There is, of course, in Russia a public opinion quite outside the Bolsheviks—an opinion which longs ardently for any kind of intervention—Allied or German—which will put an end to the present state of anarchy. So far it has expressed itself only in half-hearted insurrections, as for example that of Yaroslav and the assassination of Mirbach, &c. Nevertheless, in spite of the apparent stability of the Bolshevik Government, in spite of the ineptitude of its opponents, there are signs that the Terrorist Oligarchy is tottering. It is indeed impossible to believe that a Government, financially bankrupt and unable to feed its population, can survive for very long, however drastically it attempts to govern by terror. A neutral in Petrograd said recently that hatred towards the Government and everybody connected with it is spreading among all classes of the population, including peasants and the working men. The end will probably come quite suddenly as it did in the French Terror.
The anti-Bolshevik parties are considering all sorts of devices for discrediting the Bolsheviks. One is to flood the country with false currency, in order to throw discredit on the Soviets ; another, to seize the printing office, where bank notes are produced, at Petrograd ; another, to obtain employment in Government offices for the purpose of furnishing information to their Party, which is being conducted by Boris Asvinkof. Even the working class of the two capitals is divided and there is a considerable anti-Bolshevik party. The general opinion of the educated classes is that a force of half a million would suffice to overthrow the Bolsheviks with very few losses.

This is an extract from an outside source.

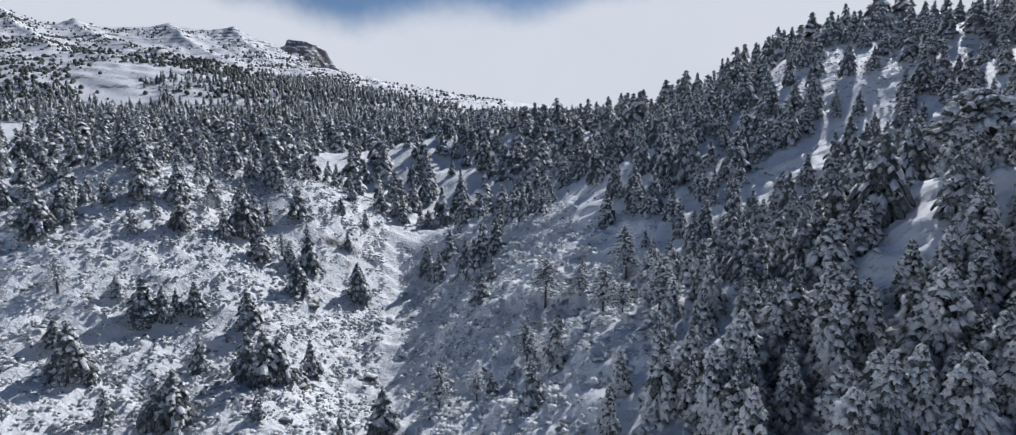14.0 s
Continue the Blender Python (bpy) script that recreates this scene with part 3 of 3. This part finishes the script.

Bolshevik Administration.—One is startled from time to time by hearing that some well-known man of education has joined the Bolsheviks, such for instance as Maxim Gorki and the famous singer Chaliapin. The fact is that there are many specious things in the Bolshevik creed designed to capture persons of all shades of opinion. It is not usually with the principles of a system of Government that fault can be found, but in the application of the principles, and when these applied by ruffians, such as the Terrorists of the French and the Russian Revolutions, the principles fall into ruin. Rose-coloured accounts of the Bolshevik régime are written by persons who have only the principles to go by. Take for example, the housing question. Some families have more rooms than they can live in, others have to live in one room, others again have no room at all. The Bolshevik Government commandeers a large house and lets it to indigent persons, so that all have equal housing accommodation. The house is managed by a committee and the only person who dislikes the arrangement is the owner of the house. The rationing is another instance. There are four categories. No.1 entitles those engaged in heavy manual work to ¾ lb. of bread and five herrings a day, and No.4, the lowest in the scale, giving in fact the right to 1/6 lb. of bread per diem, is prescribed for those who employ other people. No. 4 is a very cogent weapon for persuading people to enlist in the Red Guard or other unpopular occupation.

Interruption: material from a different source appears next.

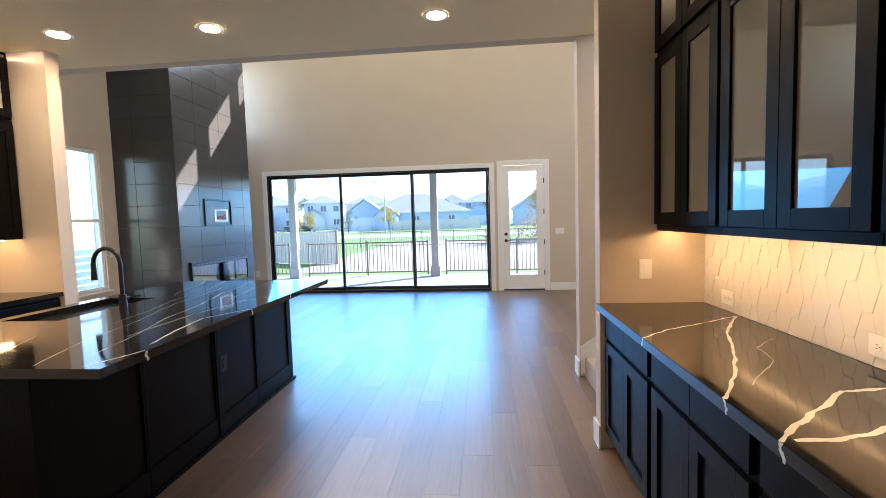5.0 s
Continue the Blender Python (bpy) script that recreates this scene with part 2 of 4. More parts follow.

National economy is managed by a Superior Council sitting at Moscow, which nominally administers the industry, exports and imports for the whole country, but, in practice, all industry and commerce being paralysed, it has very little to do. There is food administration in each district, partly under the control of the Food Commissariat and partly under the Council of National Economy. Expeditionary corps, composed of Volunteers and Red Guards, are used to requisition corn from the peasants, who will not give it willingly because the price is fixed at a lower rate than the cost of production. These expeditionary corps carry away all the food on which they can lay their hands, leaving the peasants what is strictly necessary; it is in fact a kind of organised brigandage. Corps of the same kind exist in the mills and factories with not less than 1,000 employees. They requisition the food necessary for the maintenance of themselves and the factory hands.

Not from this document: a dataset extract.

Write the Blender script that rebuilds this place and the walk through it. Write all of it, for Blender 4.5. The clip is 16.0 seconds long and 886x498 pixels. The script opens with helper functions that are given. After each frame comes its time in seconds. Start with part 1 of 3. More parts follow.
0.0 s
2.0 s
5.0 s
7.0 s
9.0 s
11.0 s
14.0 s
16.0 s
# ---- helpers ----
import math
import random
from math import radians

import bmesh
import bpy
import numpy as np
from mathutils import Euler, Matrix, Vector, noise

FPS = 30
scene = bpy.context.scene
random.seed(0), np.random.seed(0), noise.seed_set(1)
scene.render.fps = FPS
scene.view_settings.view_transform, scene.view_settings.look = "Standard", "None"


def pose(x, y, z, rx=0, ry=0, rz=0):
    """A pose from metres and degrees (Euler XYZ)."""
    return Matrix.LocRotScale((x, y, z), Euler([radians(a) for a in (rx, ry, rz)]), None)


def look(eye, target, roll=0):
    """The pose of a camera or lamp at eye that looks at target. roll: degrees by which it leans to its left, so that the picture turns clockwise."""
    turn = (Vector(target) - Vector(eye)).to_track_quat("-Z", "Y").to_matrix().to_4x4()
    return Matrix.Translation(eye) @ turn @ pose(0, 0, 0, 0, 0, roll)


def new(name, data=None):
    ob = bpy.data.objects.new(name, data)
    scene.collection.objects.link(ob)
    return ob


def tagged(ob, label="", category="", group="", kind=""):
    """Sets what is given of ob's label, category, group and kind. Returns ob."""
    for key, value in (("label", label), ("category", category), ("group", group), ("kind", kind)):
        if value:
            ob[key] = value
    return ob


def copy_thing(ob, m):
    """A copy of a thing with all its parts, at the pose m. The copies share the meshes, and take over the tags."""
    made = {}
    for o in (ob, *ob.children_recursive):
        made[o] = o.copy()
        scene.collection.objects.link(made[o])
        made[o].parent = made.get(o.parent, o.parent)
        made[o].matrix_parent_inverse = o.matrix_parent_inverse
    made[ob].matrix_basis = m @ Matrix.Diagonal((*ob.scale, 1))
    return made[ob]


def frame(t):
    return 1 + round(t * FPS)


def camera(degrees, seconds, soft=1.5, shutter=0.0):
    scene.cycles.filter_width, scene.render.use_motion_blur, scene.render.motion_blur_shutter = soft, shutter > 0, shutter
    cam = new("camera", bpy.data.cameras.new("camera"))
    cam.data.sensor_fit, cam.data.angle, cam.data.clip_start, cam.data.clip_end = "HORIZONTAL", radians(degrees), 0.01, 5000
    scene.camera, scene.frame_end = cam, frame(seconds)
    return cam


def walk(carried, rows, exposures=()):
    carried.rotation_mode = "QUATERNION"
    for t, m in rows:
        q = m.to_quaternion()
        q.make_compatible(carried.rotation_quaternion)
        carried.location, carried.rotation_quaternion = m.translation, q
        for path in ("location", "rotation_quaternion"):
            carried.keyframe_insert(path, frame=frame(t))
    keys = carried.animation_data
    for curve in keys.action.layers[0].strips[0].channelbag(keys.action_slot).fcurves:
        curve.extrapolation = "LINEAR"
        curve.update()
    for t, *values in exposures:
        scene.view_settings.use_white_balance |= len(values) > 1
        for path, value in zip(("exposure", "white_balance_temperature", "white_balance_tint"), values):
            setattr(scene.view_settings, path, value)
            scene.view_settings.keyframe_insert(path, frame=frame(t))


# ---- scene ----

Much is made among the Bolshevik sympathisers in England of the Bolshevik system of public education, but it is easy to acquire merit for any educational system in a country where there was practically no elementary education before the revolution. It is also true that the opera and the theatres are kept running, but I am assured that the opera performed to an empty house until the Government gave orders that it was to be filled. Such methods of window dressing are not unknown in other countries.
The following is a list of prices for foodstuffs and clothing current on the 15th of December:-
|Potatoes (mostly rotten)||10 per lb.|
|Salt fish (bad condition )||9-10 “|
|Bread (by card, scarce)||1 ½ “|
|Bread (in open market)||18-20 “|
|Pork (scarce)||50 “|
|Beef (scarce)||22-23 “|
|Sugar (scarce)||80 “|
|Tea ( scarce)||100 “|
|Coffee (none to be had at any price)|
|Butter (salted)||75 “|
|Butter (unsalted)||80 “|
|(The Russian lb. is 2 oz. lighter than our lb.)|
|Suit of clothes (very ordinary)||800-900|
|Shoes (poor quality)||400|
|Cotton (only by card) (for a piece 26-in. square)||15-16|
Other reports show that Bolshevism is still a potent force in Siberia and that Bolsheviks are in close touch with those in European Russia.
In destroying the fabric of society the Bolsheviks appear to be adopting the methods of "skyscrapers" in New York, which is to dig out everything to a depth of 300 ft. in order to erect a new and stable edifice. They have said more than once that unless they can by propaganda induce a sympathetic revolution in other countries their fate must be sealed ; and the fever of propaganda which now possesses them is really a measure of self-preservation.
It is now reported that they are abandoning propaganda by leaflets in favour of personal and secret propaganda.